Text and Image Mining Methods for Business Research and Education
December 18, 2020
Many consumer-firm interactions have moved from offline to online, transforming platforms and marketplaces such as Google, Amazon, Facebook into crucial touchpoints of the customer journey. Nearly 70% of consumers rely on social media to resolve customer service issues (Ahmed, 2017), and 58% of them read reviews before choosing a restaurant (Gatherup, 2018). In addition, firms actively connect with consumers by starting conversations (e.g., Tweeting about a live event) or responding to online consumer complaints. Image-driven social media platforms (e.g., Instagram) are gaining unprecedent relevance, such that 71% of businesses use them to promote services, and 75% of consumers engage with those promotions (Clarke, 2019). Along with the increase of digital interactions, an unprecedented amount of unstructured data, mainly text and images, has disrupted business research.
Unlike structured data (i.e., numbers), which has been the main source of information that business analyzes for the past decades, unstructured data comes through a pathway of customers telling stories to interconnect with other customers and/or firms, rather than from solicited customer feedback surveys, predefined by organizations. Unveiling insights such as brand sentiment and audience segmentation from these text and image driven stories, requires the use of methods and tools from natural language processing, computer vision and machine learning. The present article describes the state-of-the-art of the text and image mining fields, discusses the key objectives and methods for business research, and explains the implications for business education.
Over the last five years, the increase in usability and popularity of text and image analytics (aka, text and image mining) methods has grown exponentially. In fact, recent business literature has dedicated several step-by-step guides in marketing (Berger et al. 2020), management (McKenny et al. 2018), retailing (deKimpe 2020) and business in general (Schwenzow et al. 2020), that should help researchers to use unstructured data for business insight. In addition, the expected growth rate for the global text mining market is 18.1% from 4.75 billion in 2019 to 16.85 billion in 2027(Reports and Data 2020) and the global image recognition (aka, image mining) market size was valued at USD 27.3 billion in 2019 and is expected to register growth of 18.8% from 2020 to 2027 (Reports and Data 2020).
To keep pace with these changes, it is important understanding the key objectives and methods to implement text and image mining. We can identify 3 main objectives for text and image mining (Villarroel Ordenes and Zhang 2020). First, the operationalization of an observed or predefined construct. In this case, a manager might be interested in the consumer sentiment or trust derived from words and images in social media. Second, the identification of unobserved constructs or clusters. An example is when managers want to learn the most relevant topics that are discussed in online reviews (e.g., hotel features), or when they want to identify different types of service experience (e.g., tangible vs. experiential) by clustering consumer images in social media. The third objective is the identification of relationships amongst features in text or images. Researchers might be interested in the words that most frequently occur with a determined brand (e.g., cars), or uncovering relations between the text and images that brands are using in social media.

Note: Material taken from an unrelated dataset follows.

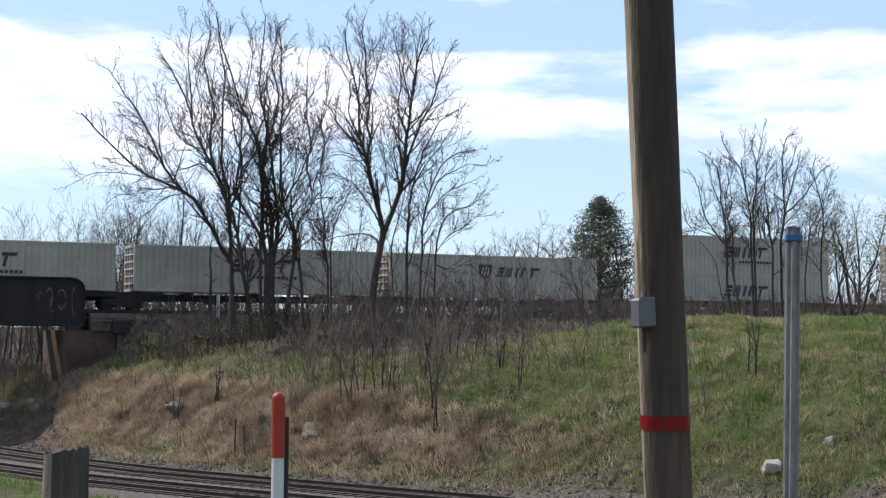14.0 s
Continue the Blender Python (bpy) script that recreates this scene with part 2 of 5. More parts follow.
M_ROCK = mat("pale_limestone", (0.40, 0.37, 0.335), 0.9, vary=0.4, scale=3, fine=22, bump=0.7, rgb2=(0.26, 0.23, 0.20), per_object=0.2)
M_RIPRAP = mat("earth_stained_stone", (0.235, 0.198, 0.162), 0.95, vary=0.5, scale=2, fine=14, bump=0.8, rgb2=(0.12, 0.09, 0.07), per_object=0.25)
M_C = {
    "white": mat("white_container_paint", (0.385, 0.36, 0.31), 0.55, vary=0.18, scale=0.7, fine=7, bump=0.03),
    "grey": mat("grey_container_paint", (0.225, 0.218, 0.215), 0.55, vary=0.16, scale=0.7, fine=7, bump=0.03),
    "silver": mat("silver_container_paint", (0.34, 0.335, 0.335), 0.5, vary=0.14, scale=0.7, fine=7, bump=0.03),
    "green": mat("green_container_paint", (0.014, 0.054, 0.028), 0.5, vary=0.22, scale=0.7, fine=7, bump=0.03),
    "taupe": mat("taupe_container_paint", (0.225, 0.195, 0.175), 0.55, vary=0.16, scale=0.7, fine=7, bump=0.03),
    "darkgreen": mat("dark_green_container_paint", (0.013, 0.034, 0.023), 0.5, vary=0.22, scale=0.7, fine=7, bump=0.03),
}
M_LOGO = mat("dark_blue_lettering", (0.035, 0.037, 0.055), 0.6, vary=0.2, scale=3, fine=20, bump=0)
M_NAVY = mat("navy_panel", (0.024, 0.034, 0.066), 0.55, vary=0.2, scale=3, fine=20, bump=0)
M_PURPLE = mat("purple_panel", (0.075, 0.03, 0.12), 0.55, vary=0.2, scale=3, fine=20, bump=0)
M_MARKWHITE = mat("white_marking", (0.7, 0.7, 0.68), 0.6, vary=0.15, scale=4, fine=20, bump=0)
M_YELLOW = mat("yellow_marking", (0.55, 0.42, 0.06), 0.6, vary=0.2, scale=4, fine=20, bump=0)
M_GOLD = mat("worn_gold_paint", (0.27, 0.17, 0.05), 0.6, vary=0.4, scale=4, fine=20, bump=0)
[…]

Each of the aforementioned objectives can be accomplished by one or a combination of methods. Measuring consumer sentiment can be achieved by methods such as lexicon-based, machine learning, deep learning, ensembles, and transformer (Heitmann et al. 2020). There are also several methods for the identification of topics out of customer reviews such as Latent Dirichlet Allocation, Correlated Topic Models and Structured Topic models (Grewal et al. 2020), each taking different assumptions that might enhance their model fit in a business context. Identifying entity relations offers a broad range of methods to assess relationships between constructs, as well. For example, in evaluating the similarity between brands, researchers could use the Cosine or Word Embedding distances measures between the words’ used to describe brands (Netzer et al. 2012). In image mining, applications such as Amazon Rekognition can identify objects or actions in images with high accuracy (e.g., humans, smiles, logos). In addition, advances in deep learning and neuronal nets have contributed to the development of customized algorithms to identify image types or motives that a researcher might be interested in (e.g., rugged brands; Liu, Dzyabura, and Mizik 2020).
The aforementioned developments in text and image mining methods resulted in a pressing need to cover them in business analytics curriculum. These courses face the challenge of balancing advanced technical capabilities in programing (e.g., R, Python, Knime) and statistics, with empirical demonstrations based on real business data. Cumbersome in achieving this balance is the implementation of applied projects that stimulate students to find the right business questions (exploratory, causal, or predictive?), suitable text and image data to answer these questions (e.g., social media, brand forums, or online reviews?), and the most efficient set of methods (e.g., supervised, unsupervised learning, or both?) and visualizations (e.g., which type of graph or figure?) to provide business insight. Without a curriculum that promotes student development in these three areas, it is likely that future managers will struggle in cutting the clutter from Big Data.